Probabilistic predictions of future data are a very small output channel, but once again, the ability of a superintelligence to use a small channel effectively should not be underestimated. Additionally, the difficulty of using such a Predictor well (specifying future data strings of interest and interpreting the results) speaks against our ability to keep the Predictor from influencing us through its predictions.
It is not clear that there is any general way to design a Predictor that will not exhibit goal-seeking behavior, short of dramatically limiting the power of the Predictor.
We do indeed have billions of seriously flawed predictors walking around today, and feedback loops between them are not a negligible problem. Going back to that example, we nearly managed to start WW3 all by ourselves without waiting for artificially intelligent assistance. And it's easy to come up with a half a dozen contemporary examples of entire populations thinking "what we're doing to them may be bad, but not as bad as what they'd do to us if we let up".
It's entirely possible that the answer to the Fermi Paradox is that there's a devastatingly bad massively multiplayer Mutually Assured Distruction situation waiting along the path of technological development, one in which even a dumb natural predictor can reason "I predict that a few of them are thinking about defecting, in which case I should think about defecting first, but once they realize that they'll really want to defect, and oh damn I'd better hit that red button right now!" And the next thing you know all the slow biowarfare researchers are killed off by a tailored virus that left the fastest researchers alone (to pick an exaggerated trope out of a hat).
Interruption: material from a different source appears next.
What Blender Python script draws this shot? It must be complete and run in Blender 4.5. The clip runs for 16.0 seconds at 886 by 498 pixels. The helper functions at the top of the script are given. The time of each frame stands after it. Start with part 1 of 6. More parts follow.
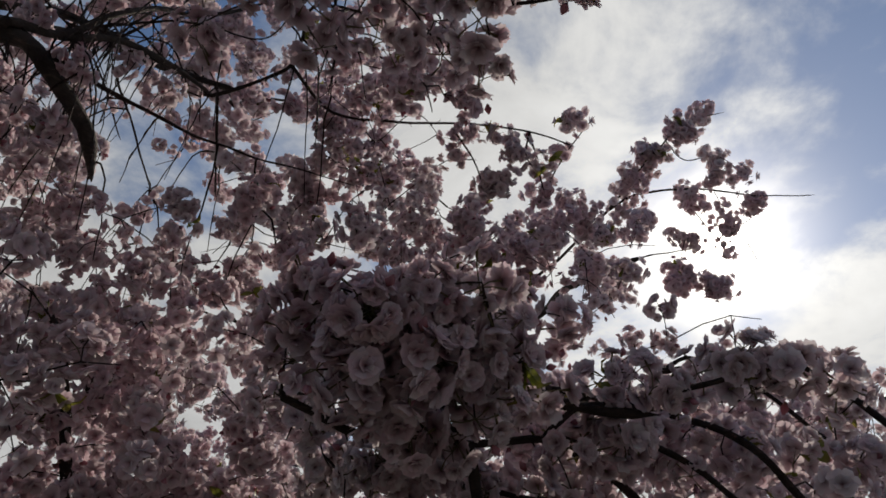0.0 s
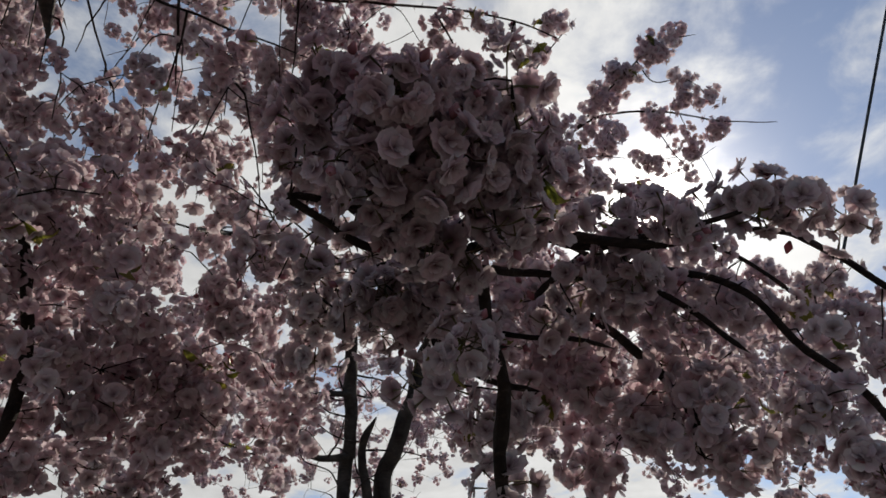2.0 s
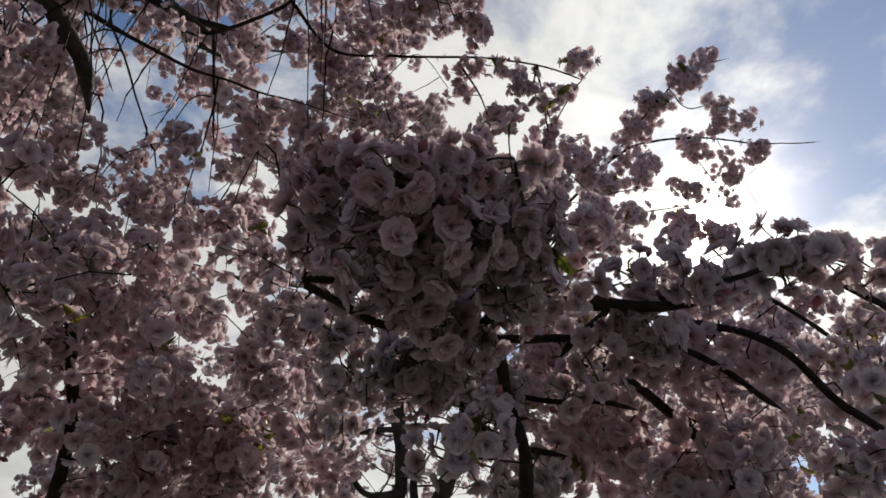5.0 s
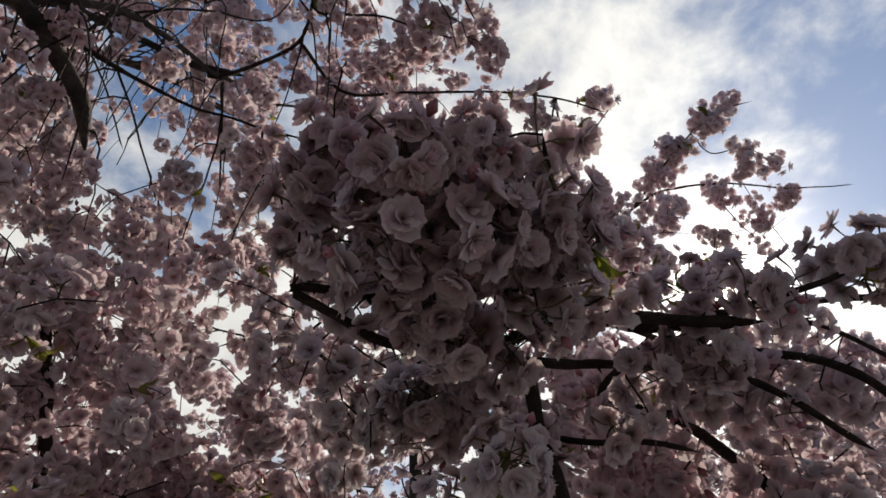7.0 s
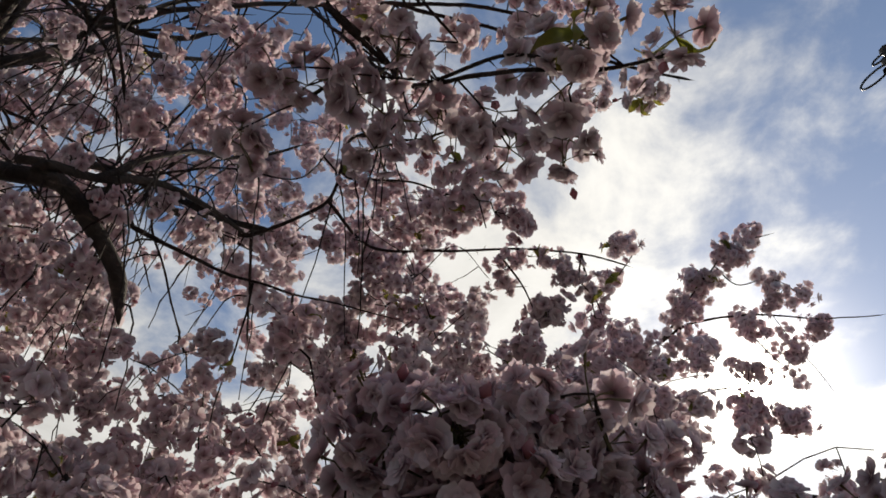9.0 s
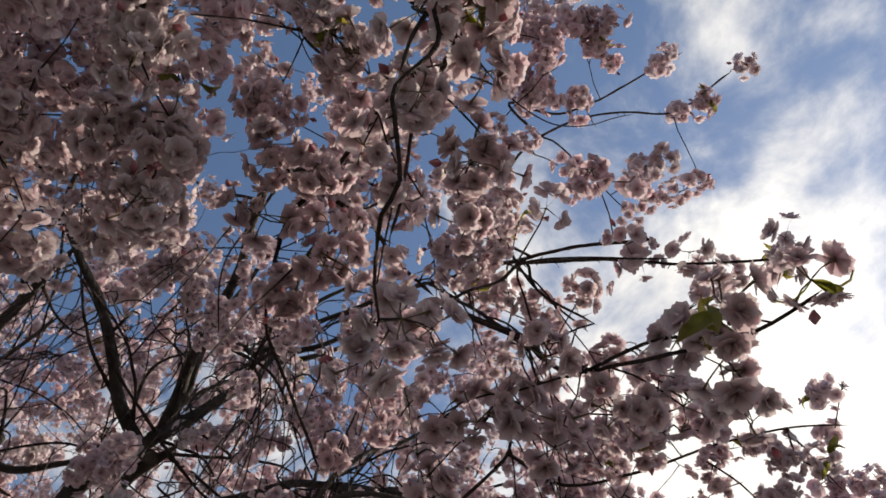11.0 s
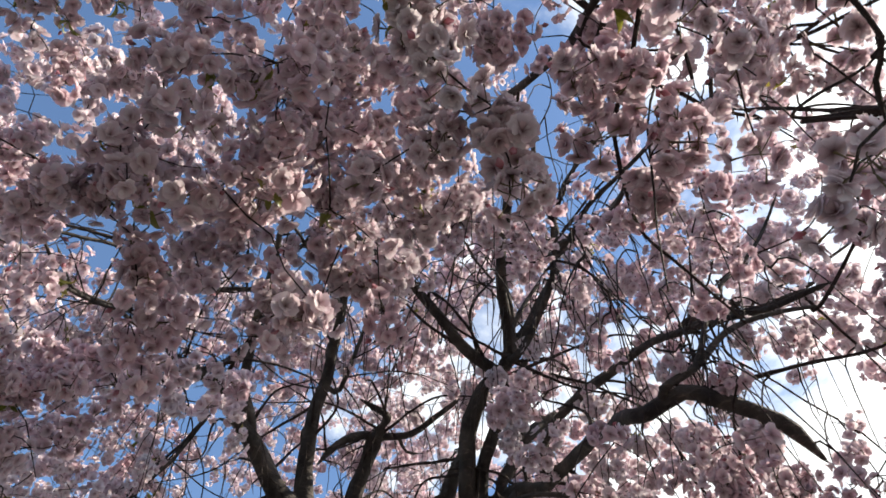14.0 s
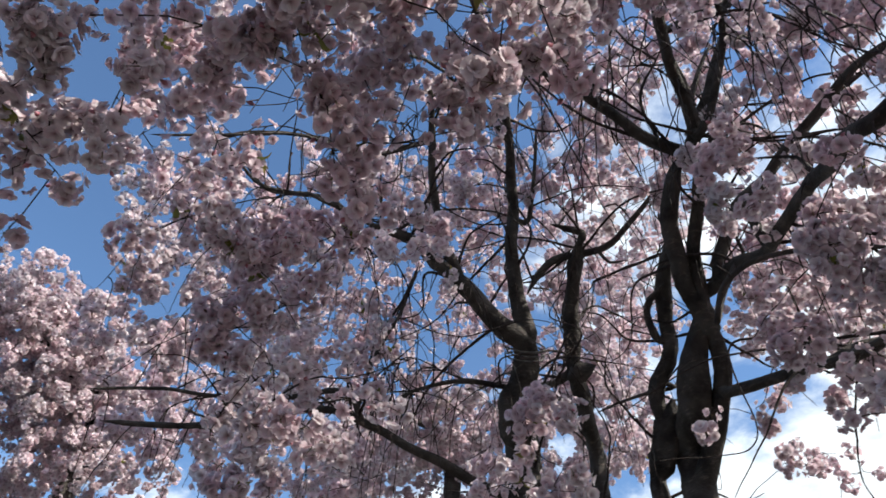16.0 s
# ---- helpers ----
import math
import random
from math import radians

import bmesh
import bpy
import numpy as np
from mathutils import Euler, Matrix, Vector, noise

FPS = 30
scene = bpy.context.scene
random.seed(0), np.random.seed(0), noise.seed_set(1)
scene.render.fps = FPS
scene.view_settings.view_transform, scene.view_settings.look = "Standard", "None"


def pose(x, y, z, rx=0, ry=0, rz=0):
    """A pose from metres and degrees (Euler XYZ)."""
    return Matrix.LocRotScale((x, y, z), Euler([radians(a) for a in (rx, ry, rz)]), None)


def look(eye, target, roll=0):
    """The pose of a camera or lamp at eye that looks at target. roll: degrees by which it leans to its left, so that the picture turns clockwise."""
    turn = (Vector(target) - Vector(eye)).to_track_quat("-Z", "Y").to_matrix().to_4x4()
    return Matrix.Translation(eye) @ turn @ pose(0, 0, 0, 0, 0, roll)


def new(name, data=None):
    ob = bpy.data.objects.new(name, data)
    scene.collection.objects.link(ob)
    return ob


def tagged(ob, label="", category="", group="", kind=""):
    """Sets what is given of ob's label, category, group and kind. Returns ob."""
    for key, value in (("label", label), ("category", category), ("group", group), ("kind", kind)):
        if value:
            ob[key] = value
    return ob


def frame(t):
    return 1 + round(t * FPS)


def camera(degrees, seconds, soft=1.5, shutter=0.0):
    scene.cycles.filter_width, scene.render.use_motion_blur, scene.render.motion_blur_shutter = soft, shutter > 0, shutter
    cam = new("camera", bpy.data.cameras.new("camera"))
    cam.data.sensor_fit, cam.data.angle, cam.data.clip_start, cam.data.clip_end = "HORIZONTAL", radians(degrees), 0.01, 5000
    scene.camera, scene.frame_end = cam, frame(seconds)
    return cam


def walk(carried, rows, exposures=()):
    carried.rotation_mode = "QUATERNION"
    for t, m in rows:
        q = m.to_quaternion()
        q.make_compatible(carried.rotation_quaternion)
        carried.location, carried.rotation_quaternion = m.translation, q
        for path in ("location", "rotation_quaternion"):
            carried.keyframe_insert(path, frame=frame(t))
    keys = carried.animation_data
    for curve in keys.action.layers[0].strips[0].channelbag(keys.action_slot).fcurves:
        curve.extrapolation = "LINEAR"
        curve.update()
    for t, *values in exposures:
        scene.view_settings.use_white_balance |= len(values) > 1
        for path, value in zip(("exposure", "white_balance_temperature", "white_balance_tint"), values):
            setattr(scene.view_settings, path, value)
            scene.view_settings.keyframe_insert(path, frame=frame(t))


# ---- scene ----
cam = camera(65.3, 16.0, 1.6, 0.12)
METRES, EYE, TILT, LEAN, TURN = 1.248, 1.6, 40.0, 0.0, 0.0
ROWS = [
    (0.0, 0.0, 0.0, 0.0, 0.0, 0.0, -0.0),
    (0.5, -0.0467, -0.0085, -0.0126, -0.37, -2.78, 0.55),
    (1.0, -0.0516, 0.0213, -0.0445, -1.16, -4.1, -0.52),
    (1.5, -0.0421, 0.0133, -0.0704, -3.36, -4.39, -2.22),
    (2.0, -0.0617, 0.0242, -0.1261, -4.58, -3.78, -2.31),
    (2.5, -0.033, 0.0143, -0.0911, -4.3, -4.49, -2.91),
    (3.0, -0.0313, 0.0131, -0.0909, -4.12, -4.08, -2.49),
    (3.5, -0.0314, 0.0122, -0.0826, -3.9, -3.5, -2.41),
    (4.0, -0.0363, 0.0113, -0.0844, -2.96, -2.7, -1.4),
    (6.5, -0.0241, 0.0888, -0.1136, 0.92, 1.37, 1.19),
    (7.0, -0.0312, 0.1172, -0.1348, 0.61, 4.1, 1.2),
    (7.5, -0.0453, 0.1244, -0.1249, 0.54, 6.85, 1.07),
    (8.0, -0.0486, 0.1291, -0.0979, 0.49, 8.13, 0.88),
    (10.5, -0.0417, 0.0521, 0.0504, 13.57, 25.76, 11.81),
    (11.0, -0.0355, 0.0398, 0.0687, 20.77, 31.22, 16.91),
    (11.5, -0.0431, 0.005, 0.1079, 28.95, 34.5, 22.41),
    (12.0, -0.0493, -0.0295, 0.158, 37.31, 37.12, 27.04),
    (12.5, -0.0663, -0.045, 0.1736, 44.39, 39.35, 29.93),
    (13.0, -0.0763, -0.0676, 0.1878, 47.82, 38.97, 31.67),
    (13.5, -0.094, -0.0707, 0.1938, 50.64, 36.81, 32.8),
    (14.0, -0.1285, -0.0762, 0.1863, 53.28, 34.24, 33.82),
    (14.5, -0.1622, -0.0768, 0.1705, 56.53, 32.56, 34.89),
    (15.0, -0.2108, -0.0978, 0.1378, 60.85, 32.29, 36.23),
    (15.5, -0.2383, -0.1055, 0.1299, 67.52, 33.72, 37.73),
    (16.0, -0.2479, -0.1278, 0.1434, 78.16, 38.02, 39.35),
]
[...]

Artificial Predictors would make such things worse by speeding up the inevitable.
Even if a situation like that isn't inevitable with only natural intelligences, Oracle AIs might make one inevitable by reducing the barrier to entry for predictions. When it takes more than a decade of dedicated work to become a natural expert on something, people don't want to put in that investment becoming an expert on evil. If becoming an expert on evil merely requires building an automated Question-Answerer for the purpose of asking it good questions, but then succumbing to temptation and asking it an evil question too, proliferation of any technology with evil applications might become harder to stop. Research and development that is presently guided by market forces, government decisions, and moral considerations would instead proceed in the order of "which new technologies can the computer figure out first".
And a Predictor asked to predict "What will we do based on your prediction" is effectively a lobotomized Question-Answerer, for which we can't phrase questions directly, leaving us stuck with whatever implicit questions (almost certainly including "which new technologies can computers figure out first") are inherent in that feedback loop.